** start of Input data **

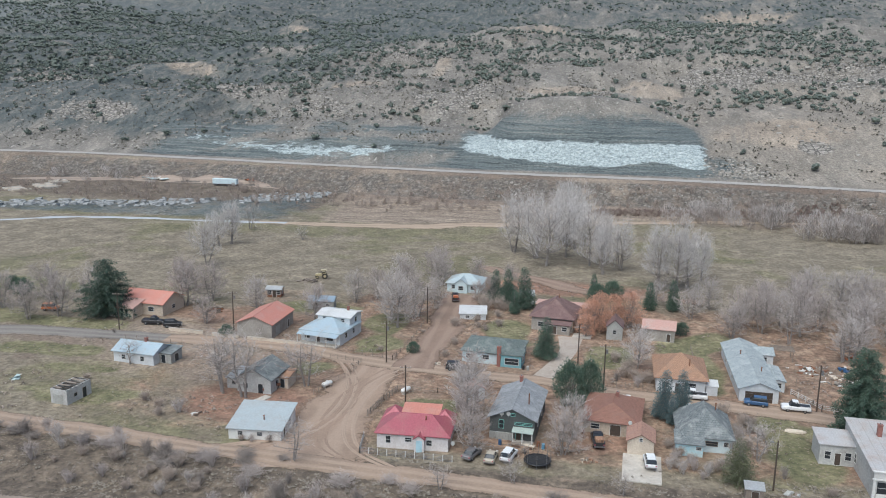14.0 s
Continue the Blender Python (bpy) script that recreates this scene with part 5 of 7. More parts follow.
for x, y, s in ((-82, 162, 1.4), (-78, 160, 1.2), (-101, 165, 1.2), (-76, 156, 1.3), (-73, 158, 1.4), (-99, 170, 1.0), (-52, 149, 0.8), (-57, 149, 0.8), (-55, 148.6, 0.7), (28, 158, 1.4), (30, 162, 1.5), (33, 166, 1.3), (20, 155, 1.2), (24, 153, 1.3), (17, 153, 1.2), (22, 151, 1.1), (26, 155, 1.2), (34, 152, 1.0), (14, 163, 1.0), (-4, 183, 0.9), (13, 188, 1.2), (14, 191, 1.2), (9, 191, 1.0), (-22, 220, 1.1), (-19, 224, 1.4), (-20, 232, 1.4), (-24, 213, 1.2), (-28, 208, 1.2), (-29, 199, 1.1), (-24, 222, 1.1), (40, 147, 1.1), (37, 143, 1.0), (62, 143, 1.0), (48, 143, 0.8), (-8, 153, 0.9), (-37, 236, 1.0), (-44, 200, 0.9), (-37, 215, 0.7), (28, 171, 1.0), (-110, 200, 0.7)):
    plant(BROWN_SHRUB if R.random() < 0.7 else SHRUB, x, y, s, rng=R, group="bushes in the yards")
WOODS = []
for k in range(1500):
    x = R.uniform(-720, -215)
    y = np.interp(x, [-640, -400, -290, -205], [R.uniform(150, 320), R.uniform(150, 285), R.uniform(142, 258), R.uniform(140, 232)])
    if abs(y - np.interp(x, [-480, -254], [186, 162])) > 6 and abs(y - np.interp(x, [-500, -360, -270, -179], [190, 166, 147, 133])) > 7 and vnoise(np.array(x / 26.0), np.array(y / 16.0), 15) > 0.34:
        WOODS.append((x, y, R.uniform(2.5, 6.5) if R.random() < 0.75 else R.uniform(6, 9)))
for k in range(40):
    x = R.uniform(-580, -330)
    WOODS.append((x, 132 + R.uniform(-25, 15), R.uniform(5, 9)))
for k in range(90):
    x = R.uniform(30, 260)
    WOODS.append((x, 392 - 0.13 * x + R.uniform(-12, 12) - (8 if x > 90 else 0), R.uniform(4, 11)))
for x, y in ((-287, 446), (-283, 449), (-256, 445), (-252, 448), (-246, 441), (-240, 446), (-262, 436), (-205, 436), (-222, 432), (-168, 438)):
    WOODS.append((x, y, R.uniform(4.5, 8.0)))
for k in range(26):
    WOODS.append((R.uniform(86, 114), 357 + R.uniform(-4, 9), R.uniform(6, 11)))
BRUSH = []
for k in range(500):
    x = R.uniform(-460, 200)
    BRUSH.append((x, np.interp(x, [-460, -200, 60, 200], [400, 405, 402, 385]) + R.uniform(-22, 26), R.uniform(1.5, 4.0)))
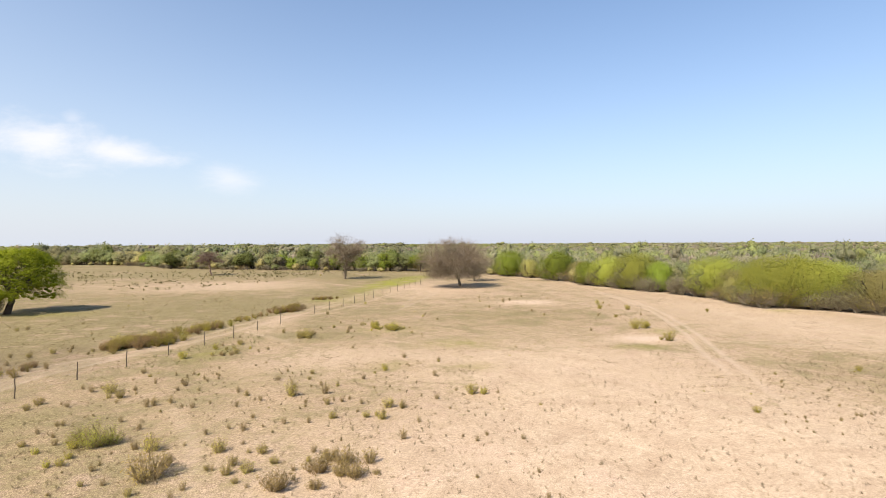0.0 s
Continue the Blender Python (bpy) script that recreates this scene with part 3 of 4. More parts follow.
leafy_tree("tree", "small dark green tree casting a long shadow", -141.4, 123.2, 33, 7.0, 3.3, (0, 0, 1.4), 0.2, 0.9, (9, 6, 5), 12, 0.22, LEAF_DARK, spread=0.4)
leafy_tree("tree", "wide pale olive tree in the brown field", -176, 148.5, 34, 9.6, 7.4, (0, 0, 2.2), 0.25, 1.2, (11, 7, 5), 12, 0.3, LEAF_GREY, spread=0.6)
leafy_tree("tree", "slender pale tree with a bare trunk", -192, 147.5, 35, 8.4, 3.6, (0, 0, 3.2), 0.2, 2.8, (8, 5, 4), 11, 0.3, LEAF_OLIVE, spread=0.4)
leafy_tree("tree", "rounded dark green tree by the woods", -100, 240.5, 36, 7.2, 4.4, (0, 0, 1.8), 0.2, 0.8, (8, 5, 4), 10, 0.32, LEAF_DARK, spread=0.5)
leafy_tree("tree", "fresh green tree with a clear trunk by the woods", 6.2, 199.6, 37, 7.6, 4.4, (0, 0, 2.0), 0.22, 1.3, (8, 6, 4), 10, 0.28, LEAF_FRESH, spread=0.5)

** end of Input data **

Give the entries again without a single change, but with no pictures.

> Task solution
14.0 s
Continue the Blender Python (bpy) script that recreates this scene with part 5 of 7. More parts follow.
for x, y, s in ((-82, 162, 1.4), (-78, 160, 1.2), (-101, 165, 1.2), (-76, 156, 1.3), (-73, 158, 1.4), (-99, 170, 1.0), (-52, 149, 0.8), (-57, 149, 0.8), (-55, 148.6, 0.7), (28, 158, 1.4), (30, 162, 1.5), (33, 166, 1.3), (20, 155, 1.2), (24, 153, 1.3), (17, 153, 1.2), (22, 151, 1.1), (26, 155, 1.2), (34, 152, 1.0), (14, 163, 1.0), (-4, 183, 0.9), (13, 188, 1.2), (14, 191, 1.2), (9, 191, 1.0), (-22, 220, 1.1), (-19, 224, 1.4), (-20, 232, 1.4), (-24, 213, 1.2), (-28, 208, 1.2), (-29, 199, 1.1), (-24, 222, 1.1), (40, 147, 1.1), (37, 143, 1.0), (62, 143, 1.0), (48, 143, 0.8), (-8, 153, 0.9), (-37, 236, 1.0), (-44, 200, 0.9), (-37, 215, 0.7), (28, 171, 1.0), (-110, 200, 0.7)):
    plant(BROWN_SHRUB if R.random() < 0.7 else SHRUB, x, y, s, rng=R, group="bushes in the yards")
WOODS = []
for k in range(1500):
    x = R.uniform(-720, -215)
    y = np.interp(x, [-640, -400, -290, -205], [R.uniform(150, 320), R.uniform(150, 285), R.uniform(142, 258), R.uniform(140, 232)])
    if abs(y - np.interp(x, [-480, -254], [186, 162])) > 6 and abs(y - np.interp(x, [-500, -360, -270, -179], [190, 166, 147, 133])) > 7 and vnoise(np.array(x / 26.0), np.array(y / 16.0), 15) > 0.34:
        WOODS.append((x, y, R.uniform(2.5, 6.5) if R.random() < 0.75 else R.uniform(6, 9)))
for k in range(40):
    x = R.uniform(-580, -330)
    WOODS.append((x, 132 + R.uniform(-25, 15), R.uniform(5, 9)))
for k in range(90):
    x = R.uniform(30, 260)
    WOODS.append((x, 392 - 0.13 * x + R.uniform(-12, 12) - (8 if x > 90 else 0), R.uniform(4, 11)))
for x, y in ((-287, 446), (-283, 449), (-256, 445), (-252, 448), (-246, 441), (-240, 446), (-262, 436), (-205, 436), (-222, 432), (-168, 438)):
    WOODS.append((x, y, R.uniform(4.5, 8.0)))
for k in range(26):
    WOODS.append((R.uniform(86, 114), 357 + R.uniform(-4, 9), R.uniform(6, 11)))
BRUSH = []
for k in range(500):
    x = R.uniform(-460, 200)
    BRUSH.append((x, np.interp(x, [-460, -200, 60, 200], [400, 405, 402, 385]) + R.uniform(-22, 26), R.uniform(1.5, 4.0)))
0.0 s
Continue the Blender Python (bpy) script that recreates this scene with part 3 of 4. More parts follow.
leafy_tree("tree", "small dark green tree casting a long shadow", -141.4, 123.2, 33, 7.0, 3.3, (0, 0, 1.4), 0.2, 0.9, (9, 6, 5), 12, 0.22, LEAF_DARK, spread=0.4)
leafy_tree("tree", "wide pale olive tree in the brown field", -176, 148.5, 34, 9.6, 7.4, (0, 0, 2.2), 0.25, 1.2, (11, 7, 5), 12, 0.3, LEAF_GREY, spread=0.6)
leafy_tree("tree", "slender pale tree with a bare trunk", -192, 147.5, 35, 8.4, 3.6, (0, 0, 3.2), 0.2, 2.8, (8, 5, 4), 11, 0.3, LEAF_OLIVE, spread=0.4)
leafy_tree("tree", "rounded dark green tree by the woods", -100, 240.5, 36, 7.2, 4.4, (0, 0, 1.8), 0.2, 0.8, (8, 5, 4), 10, 0.32, LEAF_DARK, spread=0.5)
leafy_tree("tree", "fresh green tree with a clear trunk by the woods", 6.2, 199.6, 37, 7.6, 4.4, (0, 0, 2.0), 0.22, 1.3, (8, 6, 4), 10, 0.28, LEAF_FRESH, spread=0.5)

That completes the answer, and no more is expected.